Rail is city to city and you have a sense of place because you get to look out of the window at the world going by noting the subtle changes in landscape and buildings as you go.

At 09.35 we depart our local station for London Waterloo and take a taxi from there to St Pancras International, admiring the beautifully restored 19th century Midland Railway terminus with its blue painted roof curving high over the sleek 18-car Eurostar trains.  The roof boasts the largest span of a railway station in the UK.

There we board the 12.57 Eurostar for Brussels in Belgium, a 2 hour 11 minute ride for the 232 mile journey, at a top speed of 186mph!  At Brussels we change trains and take the Thalys express to Cologne in Germany, a 1 hour and 45 minutes ride.

From Cologne we board the Night City Link, a sleeper, for Copenhagen in Denmark, arriving there the following day, Sunday. This long train has connections for Berlin and Warsaw, and suffers delays on its journey. Instead of nine and half hours, it takes 13 hours!

Finally, from Copenhagen, we are due to take the X2000 express for Stockholm, the Swedish capital. But because we are late, we must rearrange our booking for later in the day.  So we take a local train to Malmo, just across the water in Sweden (via the spectacular 7.8-kilometre long bridge over Baltic Sound), to enjoy a splendid late lunch in the station. Finally we join the inter-city express for the final 500 kilometres to Stockholm, arriving Sunday evening, some 32 hours after setting out.

It amused us that during this great trek, the mobile phone services of each country kept track of where we were, sending us text messages of “welcome” to punctuate our journey across the borders of five countries.

“Welcome to France,” as we popped out of the Channel tunnel, and soon after that. “Welcome to Belgium”. Later that evening, “Welcome to Germany”. At about 8.30 the following day, “Welcome to Denmark”. Finally, that afternoon, “Welcome to Sweden”.

But therein lies a rail traveller’s tale, of a mixture of emotions. The excitement and anticipation interspersed with anxiety at the prospect of missed connections. There were four changes of train across Europe, in Belgium, Germany, Denmark and Sweden.

The longest delay came on the second day, in Denmark, when just after 9am the engine failed at a place called Vojens.

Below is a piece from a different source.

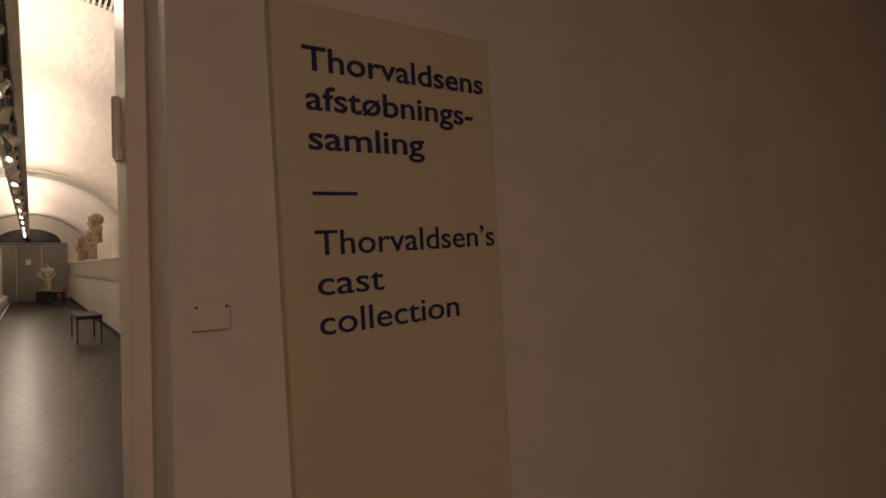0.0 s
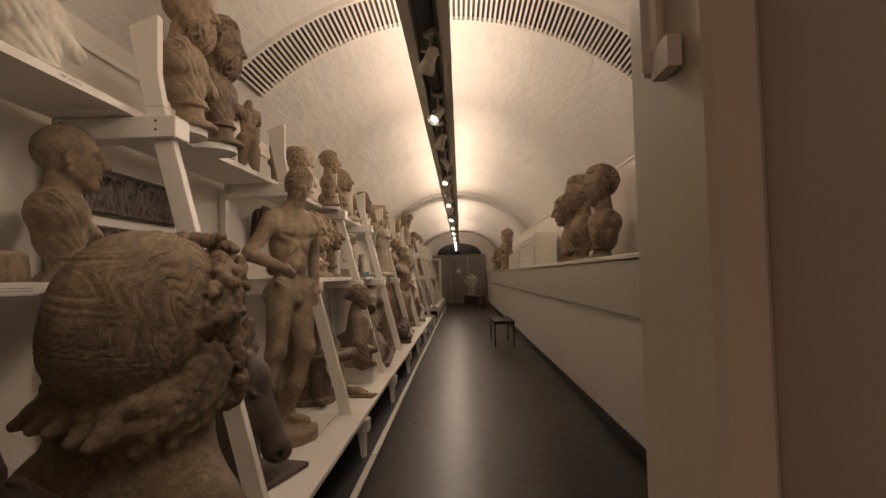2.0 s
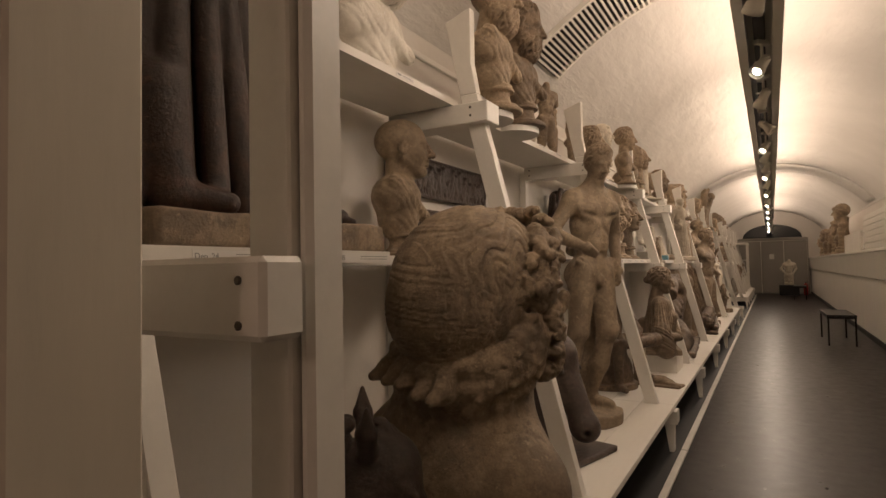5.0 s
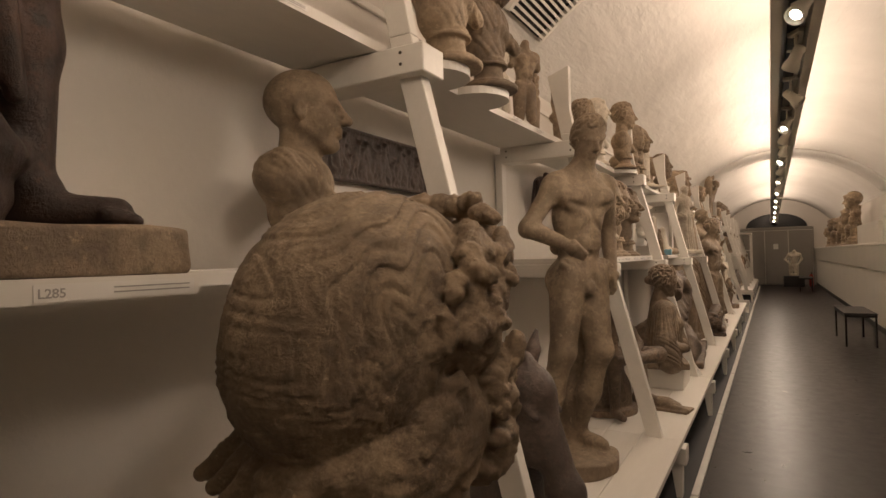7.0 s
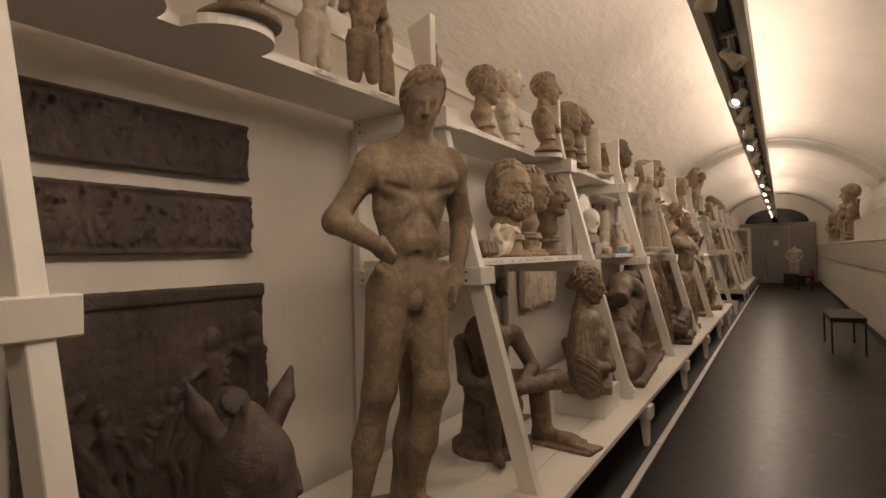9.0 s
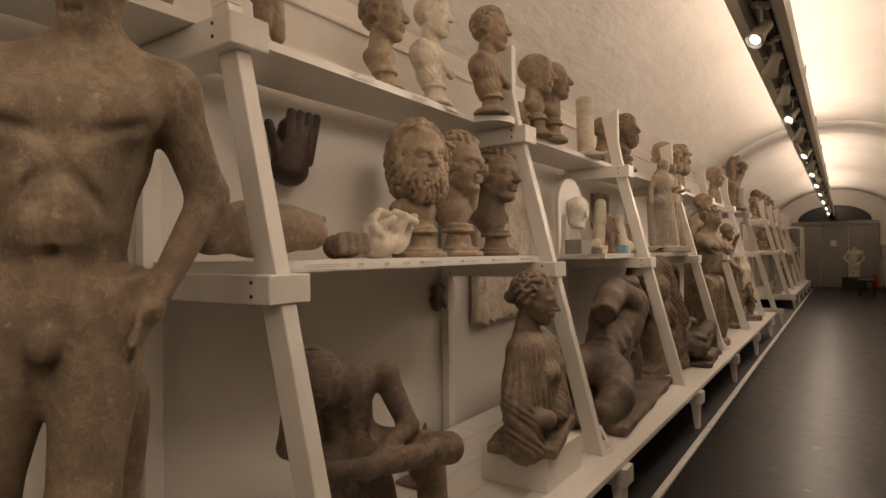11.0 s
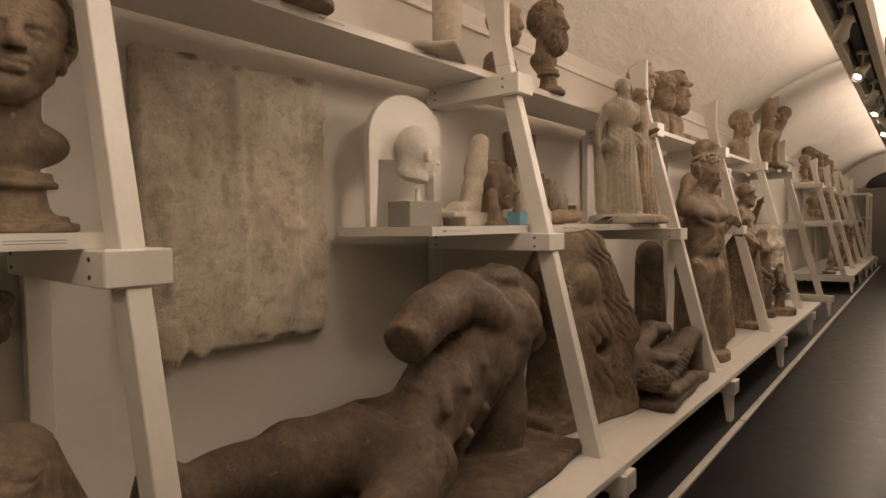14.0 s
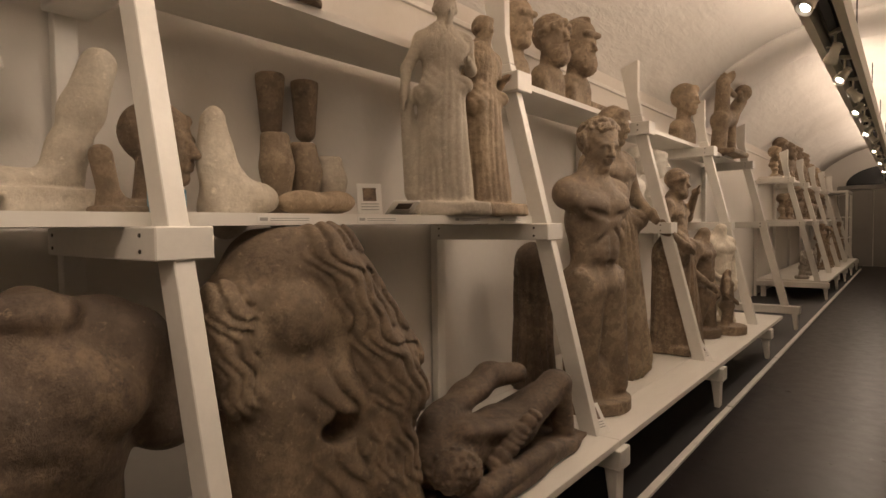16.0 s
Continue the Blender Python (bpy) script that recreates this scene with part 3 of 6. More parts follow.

We were told another loco would be despatched and in the meantime, why don’t we stretch our legs on the platform and enjoy the sunshine.

I recall one guy who was wearing a tee-shirt with a most appropriate message across the chest: “Where’s my train?”…!

Did he know something?

        An unscheduled stop somewhere in Denmark: Where's my train?

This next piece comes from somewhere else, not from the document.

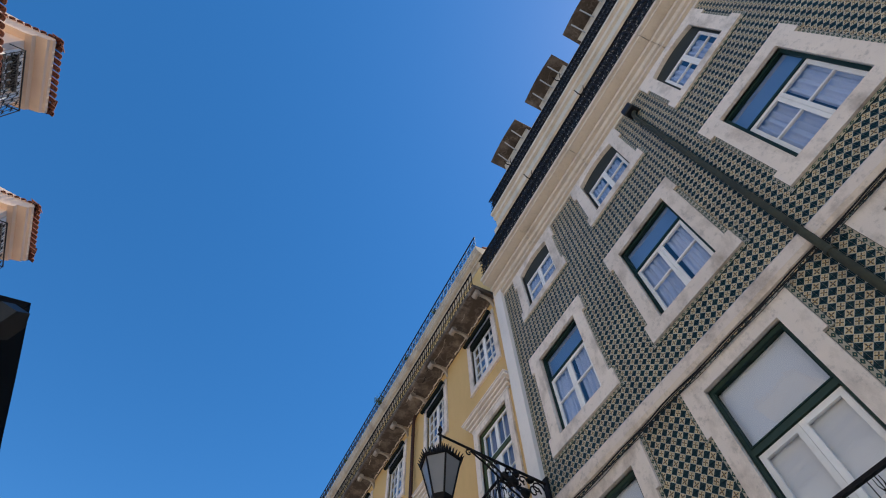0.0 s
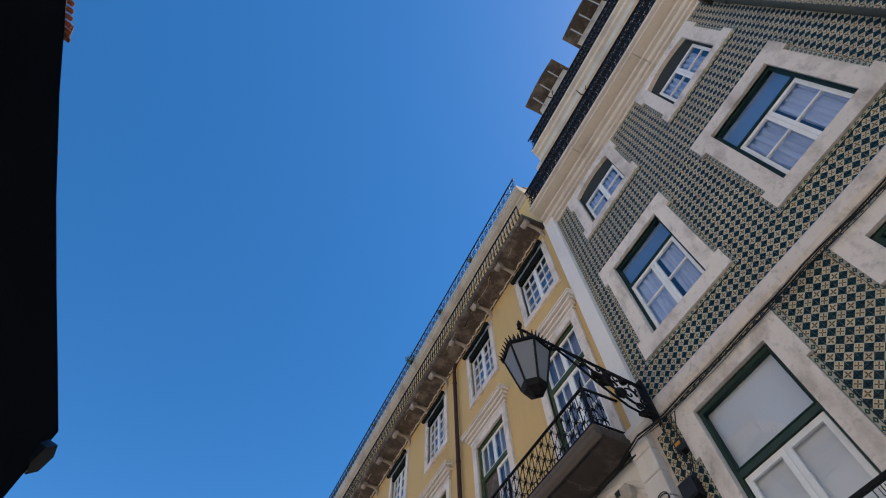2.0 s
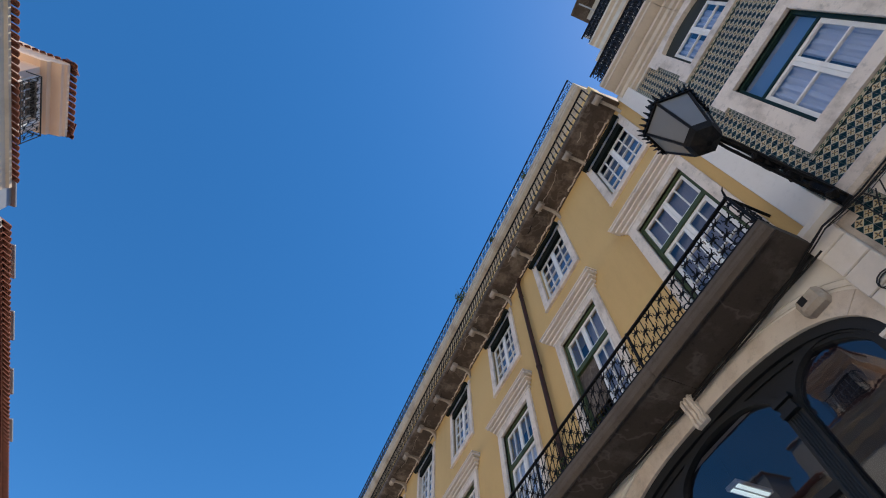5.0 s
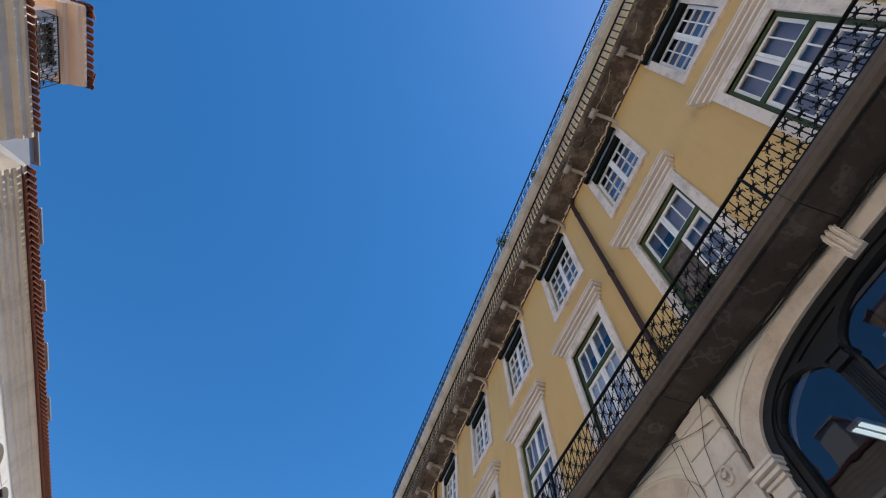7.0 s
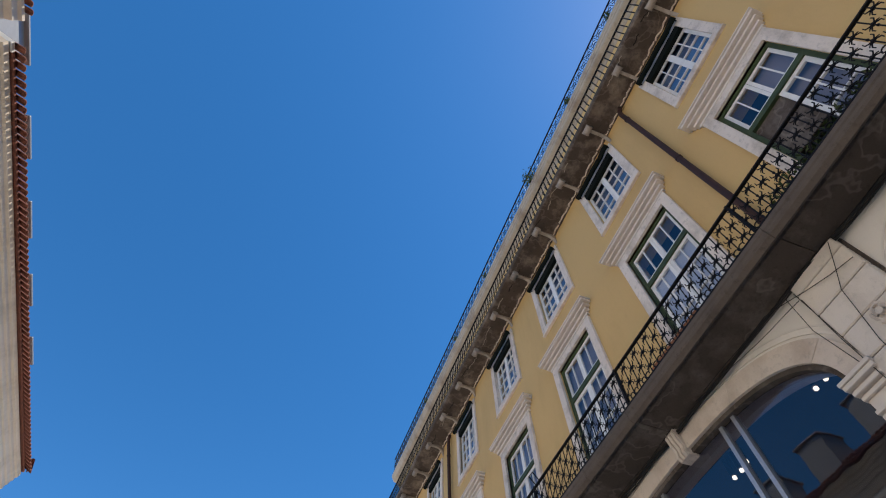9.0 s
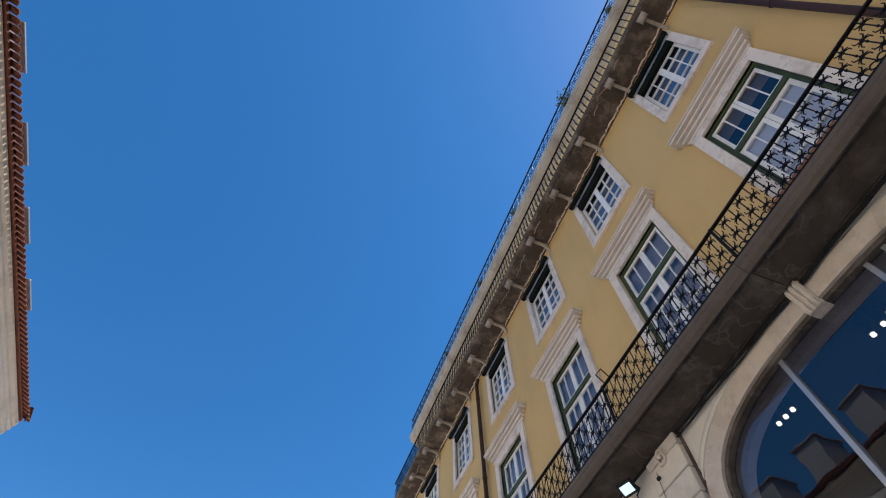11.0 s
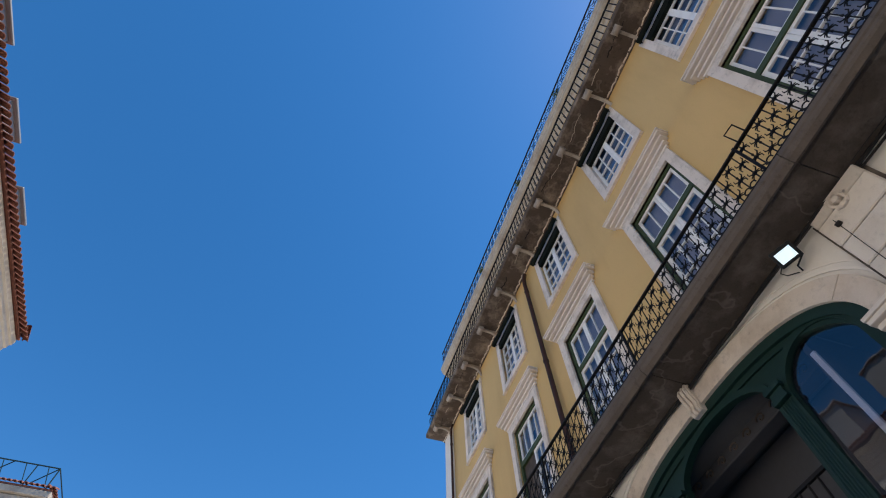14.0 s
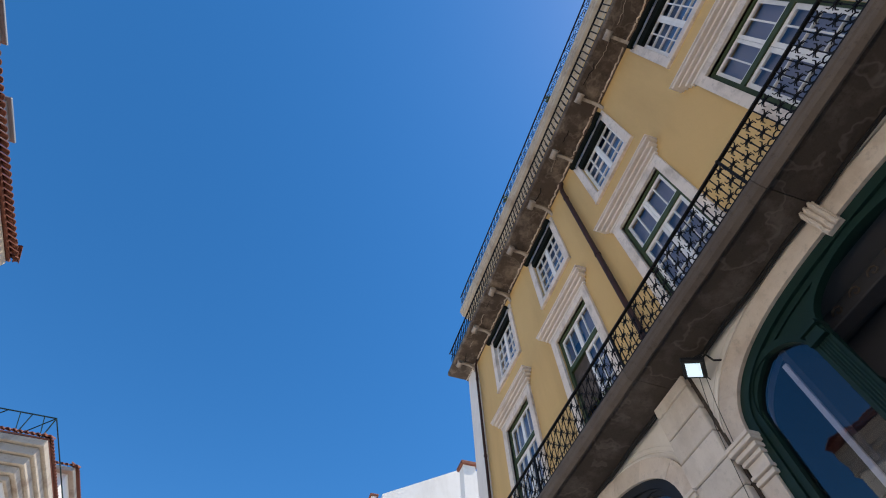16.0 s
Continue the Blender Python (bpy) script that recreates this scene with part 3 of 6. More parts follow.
aw = attic_window()
aw.location.y = CENTRES[0]
for c in CENTRES[1:]:
    copy_thing(aw, Matrix.Translation((0, c, 0)))
protos = {k: balcony_door(k) for k in (0, 1, 2)}
KINDS = (0, 1, 2, 0, 0, 0, 1, 0)
used = set()
for c, k in zip(CENTRES, KINDS):
    if k in used:
        copy_thing(protos[k], Matrix.Translation((0, c, 0)))
    else:
        protos[k].location.y = c
        used.add(k)

# ---- ochre house: ground floor with arches ----
A_HALF, SPRING, RISE, A_POW = 2.45, 5.50, 1.06, 2.6


def arch_curve(grow=0.0, n=36):
    """A flattened arch, fuller at the shoulders than an ellipse."""
    out = []
    for i in range(n + 1):
        c, q = math.cos(math.pi * i / n), max(0.0, math.sin(math.pi * i / n))
        out.append((-(A_HALF + grow) * math.copysign(abs(c) ** (2 / A_POW), c), SPRING + (RISE + grow) * q ** (2 / A_POW)))
    return out


def arch_top(d, grow=0.0):
    return SPRING + (RISE + grow) * max(0.0, 1 - (abs(d) / (A_HALF + grow)) ** A_POW) ** (1 / A_POW)


def arch_panel(yc, y0, y1, z1, x0, x1):
    """Wall round one arched opening, from the ground up to z1."""
    inner = [(-A_HALF, 0)] + arch_curve() + [(A_HALF, 0)]
    lo = [(yc + y, z) for y, z in inner]
    hi = [(y0, 0)] + [(y0 + (y1 - y0) * i / 36, z1) for i in range(37)] + [(y1, 0)]
    return columns(lo, hi, x0, x1)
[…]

Eventually the new loco turned up and our overland rail adventure, now considerably delayed, continued.

All made possible by the Channel Tunnel, at 50 kilometres from end to end - thirty seven of those under water - the longest underwater tunnel in the world.

Takes the train thirty five minutes to get through, at 160kph an hour.

At the lowest point, you are sitting 75 metres deep below the sea bed and 115 metres below sea level.

Best not dwell upon that!

Upon our return I was struck by how small and claustrophobic Eurostar seemed compared to the larger, more spacious European trains, which run to a wider loading gauge than in Britain.

That wasn't the only difference. 

There were no checks whatsoever  as the train crossed the borders between France, Belgium, Germany, Denmark and Sweden where train staff greeted us with broad smiles and a welcome. 

This contrasted starkly with the  British border control for Eurostar at Brussels manned by unsmiling glaring officials resembling prison officers, waiting to process everyone back into custody in Fortress Britain.

The draw bridge gets pulled up for good on New Year's Eve.